Paytm in Focus as Finance Ministry Denies Reports on UPI MDR Charges


Paytm in Focus as Finance Ministry Denies Reports on UPI MDR Charges
  • The government strongly denied reports of introducing MDR on UPI transactions, calling them false and misleading.
  • The clarification affects companies like Paytm, which rely on UPI but face limited monetisation due to the absence of MDR.
  • UBS views the non-introduction of MDR as sentimentally negative for Paytm, retaining a ‘Neutral’ rating with a Rs 1,000 target price.
Shares of One97 Communications Ltd, the parent company of Paytm, will remain in the spotlight today after the Ministry of Finance issued a categorical denial of reports suggesting the government is planning to impose a Merchant Discount Rate (MDR) on Unified Payments Interface (UPI) transactions.
In an official statement, the ministry described such reports as 'completely false, baseless, and misleading', adding that they generate 'needless uncertainty, fear and suspicion' among the public. It reaffirmed the government’s continued support for promoting digital payments through UPI and clarified that there are no plans to levy MDR on such transactions.
The clarification comes amid online speculation that the government may introduce MDR on high-value UPI payments. MDR is a fee that banks charge merchants to process digital payments. While it is still applicable on certain card transactions, MDR on UPI and RuPay card payments was waived in 2020 to accelerate digital adoption.

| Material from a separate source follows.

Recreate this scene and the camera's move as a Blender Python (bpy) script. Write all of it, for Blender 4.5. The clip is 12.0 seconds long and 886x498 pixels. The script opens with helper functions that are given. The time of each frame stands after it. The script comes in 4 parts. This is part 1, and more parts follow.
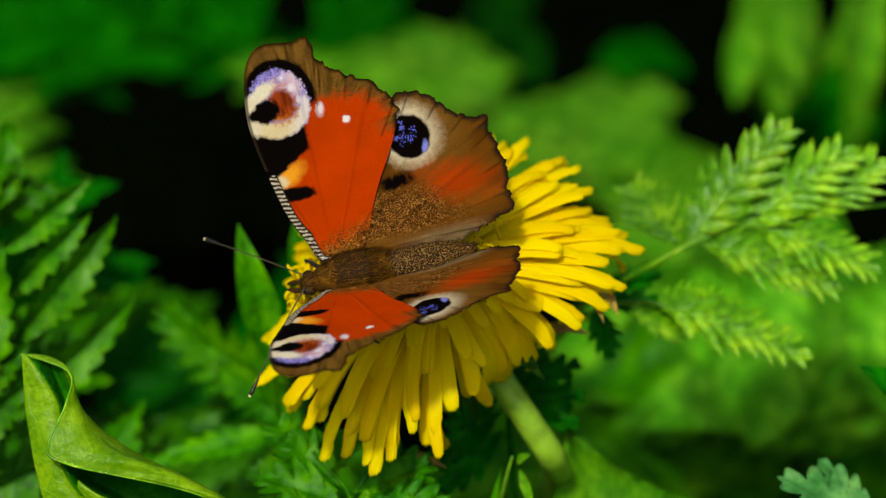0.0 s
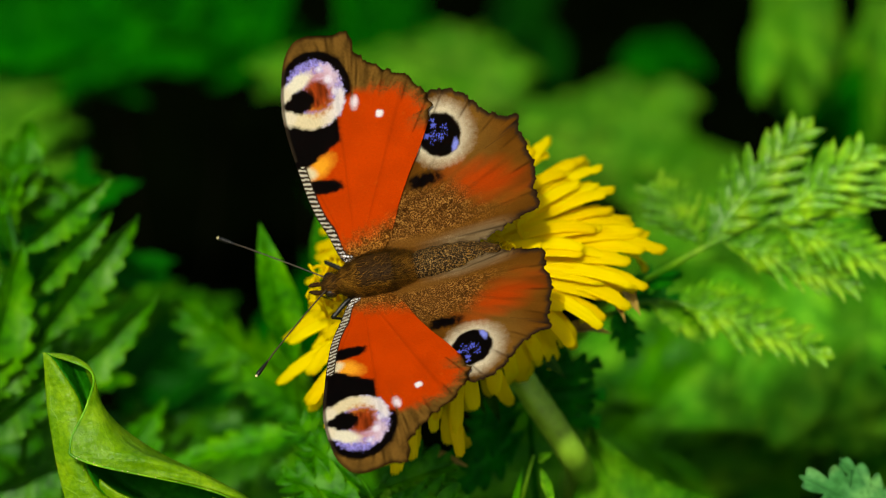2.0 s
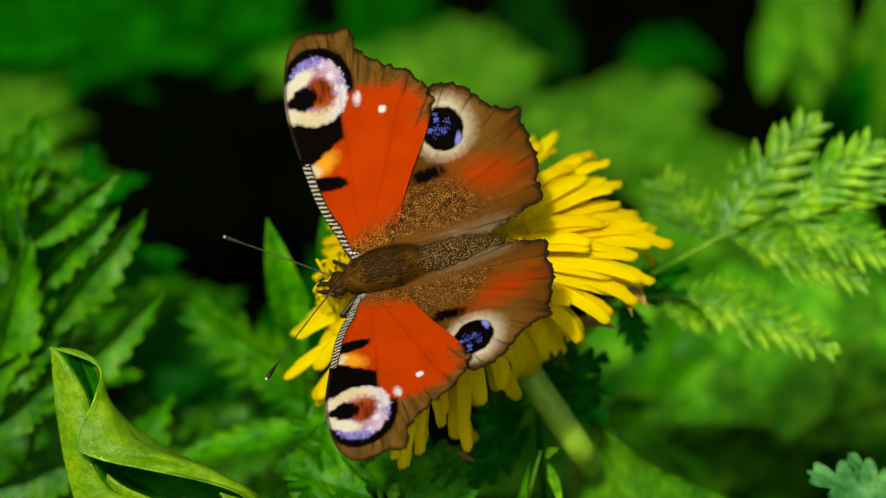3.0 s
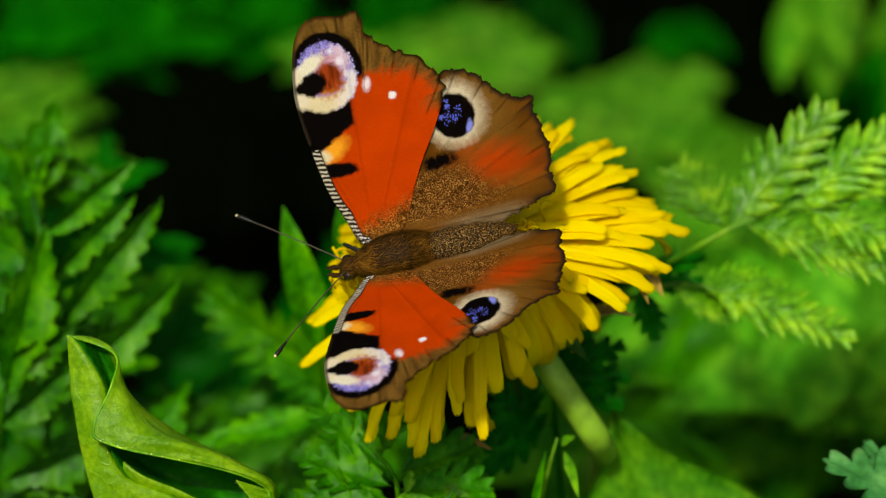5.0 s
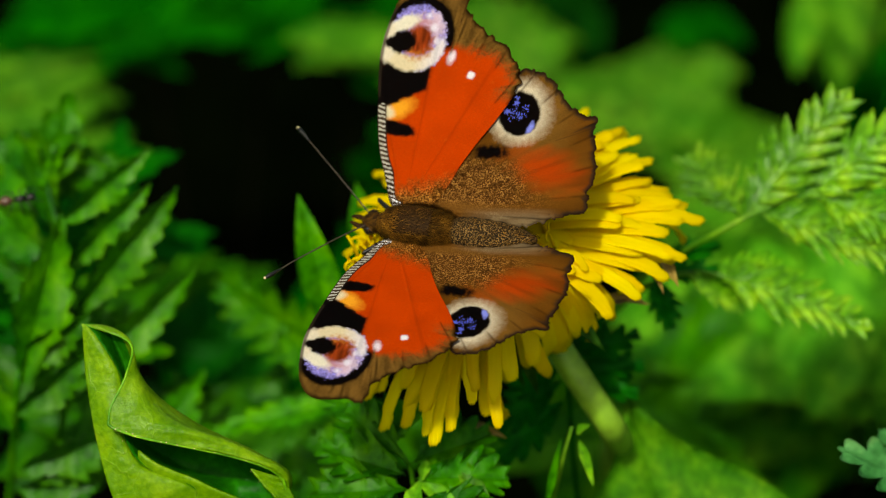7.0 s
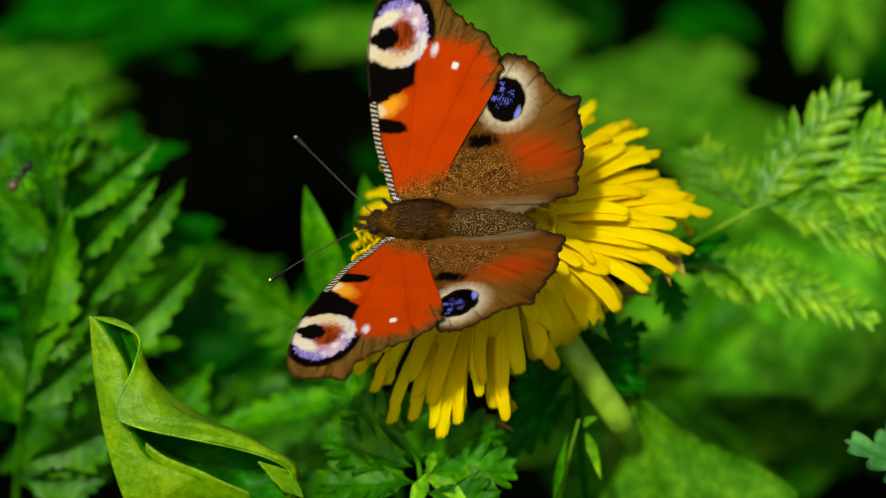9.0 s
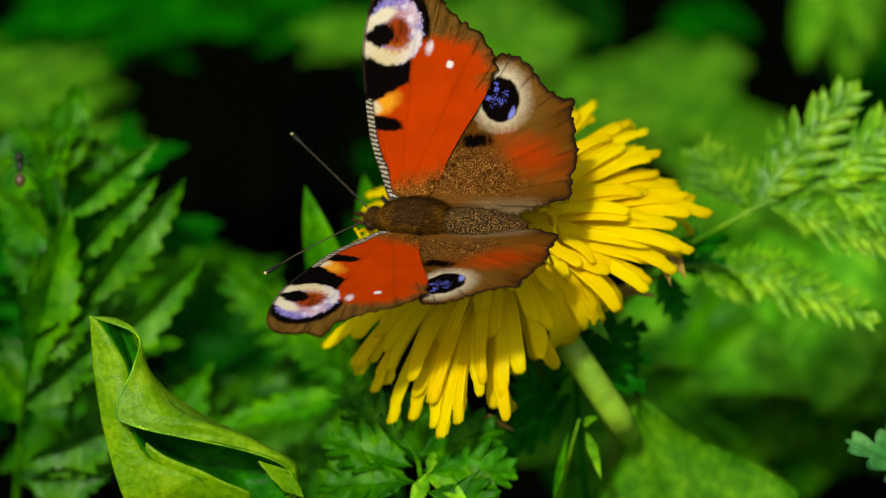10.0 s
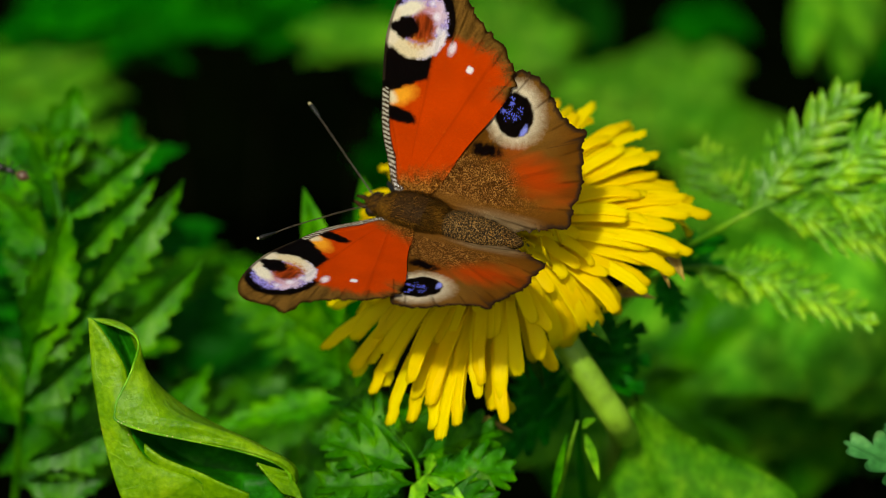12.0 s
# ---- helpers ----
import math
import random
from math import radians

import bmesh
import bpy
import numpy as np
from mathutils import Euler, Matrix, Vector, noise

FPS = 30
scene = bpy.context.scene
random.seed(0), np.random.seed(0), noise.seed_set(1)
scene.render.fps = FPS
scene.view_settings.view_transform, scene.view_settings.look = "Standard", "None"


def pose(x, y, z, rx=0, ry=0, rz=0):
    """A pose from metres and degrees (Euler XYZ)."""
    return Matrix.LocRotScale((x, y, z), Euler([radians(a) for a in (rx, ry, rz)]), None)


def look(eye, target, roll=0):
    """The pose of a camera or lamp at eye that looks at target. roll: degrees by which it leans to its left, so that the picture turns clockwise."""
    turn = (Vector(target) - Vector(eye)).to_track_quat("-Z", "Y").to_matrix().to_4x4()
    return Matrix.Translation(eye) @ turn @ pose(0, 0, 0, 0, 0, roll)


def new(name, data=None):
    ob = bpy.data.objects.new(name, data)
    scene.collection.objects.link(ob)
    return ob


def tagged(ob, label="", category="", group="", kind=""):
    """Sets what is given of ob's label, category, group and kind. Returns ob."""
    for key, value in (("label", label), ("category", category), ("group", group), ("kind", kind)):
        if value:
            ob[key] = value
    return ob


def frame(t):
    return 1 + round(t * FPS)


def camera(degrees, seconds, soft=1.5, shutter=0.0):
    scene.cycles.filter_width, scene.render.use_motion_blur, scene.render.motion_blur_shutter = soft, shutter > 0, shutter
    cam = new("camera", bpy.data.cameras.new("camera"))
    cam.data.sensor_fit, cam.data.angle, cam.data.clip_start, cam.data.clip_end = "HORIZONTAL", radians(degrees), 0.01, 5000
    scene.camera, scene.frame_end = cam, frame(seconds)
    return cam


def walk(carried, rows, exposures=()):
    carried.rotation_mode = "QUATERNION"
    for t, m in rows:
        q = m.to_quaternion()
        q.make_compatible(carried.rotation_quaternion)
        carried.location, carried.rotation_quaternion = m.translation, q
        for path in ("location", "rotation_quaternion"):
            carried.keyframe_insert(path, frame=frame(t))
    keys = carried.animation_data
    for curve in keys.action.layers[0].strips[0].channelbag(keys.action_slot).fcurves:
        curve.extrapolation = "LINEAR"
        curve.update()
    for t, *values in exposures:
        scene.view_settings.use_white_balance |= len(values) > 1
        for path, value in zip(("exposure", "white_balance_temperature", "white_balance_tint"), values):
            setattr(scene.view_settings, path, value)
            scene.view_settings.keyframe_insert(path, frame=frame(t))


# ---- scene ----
# The site: x to the right, y up the slope of the view, z out towards the viewer, in millimetres from the aim point.
TILT = radians(35)
AIM = Vector((0, 0, 0.25))
SITE = Matrix.Translation(AIM) @ Matrix(((1, 0, 0, 0), (0, math.sin(TILT), -math.cos(TILT), 0), (0, math.cos(TILT), math.sin(TILT), 0), (0, 0, 0, 1))) @ Matrix.Scale(0.001, 4)
MM = 0.001


def site(x, y, z):
    return SITE @ Vector((x, y, z))


# ---- camera: a long macro lens on a tripod, panning slowly ----
cam = camera(15.5, 12.0, soft=0.7)
cam.data.dof.use_dof = True
cam.data.dof.focus_distance = 0.412
cam.data.dof.aperture_fstop = 15.5
EYE = site(0, 0, 420)
STAND = look(EYE, AIM)
walk(cam, [(t, STAND @ pose(0, 0, 0, down, turn, 0)) for t, down, turn in (
    (0, 0.000, 0.000), (0.5, 0.004, 0.080), (1, 0.012, 0.195), (1.5, 0.010, 0.289), (2, -0.015, 0.378), (2.5, -0.060, 0.453), (3, -0.107, 0.506),
    (4, -0.212, 0.655), (5, -0.320, 0.790), (5.5, -0.379, 0.855), (6, -0.427, 0.926), (6.5, -0.471, 0.991), (7, -0.520, 1.050),
    (8, -0.605, 1.135), (9, -0.652, 1.178), (9.5, -0.657, 1.186), (10, -0.655, 1.182), (10.5, -0.643, 1.182), (11, -0.640, 1.174),
    (11.5, -0.635, 1.160), (12, -0.625, 1.156))], exposures=[(0, -0.05, 6850, -3), (12, -0.05, 6850, -3)])

# ---- light: high sun in a clear sky ----
SUN_FROM = (site(-0.16, 0.355, 0.92) - site(0, 0, 0)).normalized()
sun = new("sun", bpy.data.lights.new("sun", "SUN"))
sun.data.energy, sun.data.angle, sun.data.color = 3.15, radians(3), (1.0, 0.95, 0.86)
sun.matrix_world = look(SUN_FROM, (0, 0, 0))
world = bpy.data.worlds.new("sky")
scene.world = world
world.use_nodes = True
sky = world.node_tree.nodes.new("ShaderNodeTexSky")
sky.sky_type, sky.sun_disc = "NISHITA", False
sky.air_density, sky.dust_density, sky.ozone_density = 0.8, 4.0, 0.6
sky.sun_elevation, sky.sun_rotation = math.asin(SUN_FROM.z), math.atan2(SUN_FROM.x, SUN_FROM.y)
world.node_tree.links.new(sky.outputs[0], world.node_tree.nodes["Background"].inputs[0])
world.node_tree.nodes["Background"].inputs[1].default_value = 0.115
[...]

The development is significant for fintech companies like Paytm, which rely heavily on UPI infrastructure for their payment services. Market sentiment has been particularly sensitive to regulatory signals that could affect their monetisation models.
Brokerage firm UBS noted in a report that the ministry’s denial of MDR introduction is 'sentimentally negative' for Paytm. UBS maintains a ‘Neutral’ rating on One97 Communications with a target price of Rs 1,000.
The absence of MDR continues to be a challenge for payment companies seeking profitability in UPI services, and policy clarity on this front remains a key industry demand.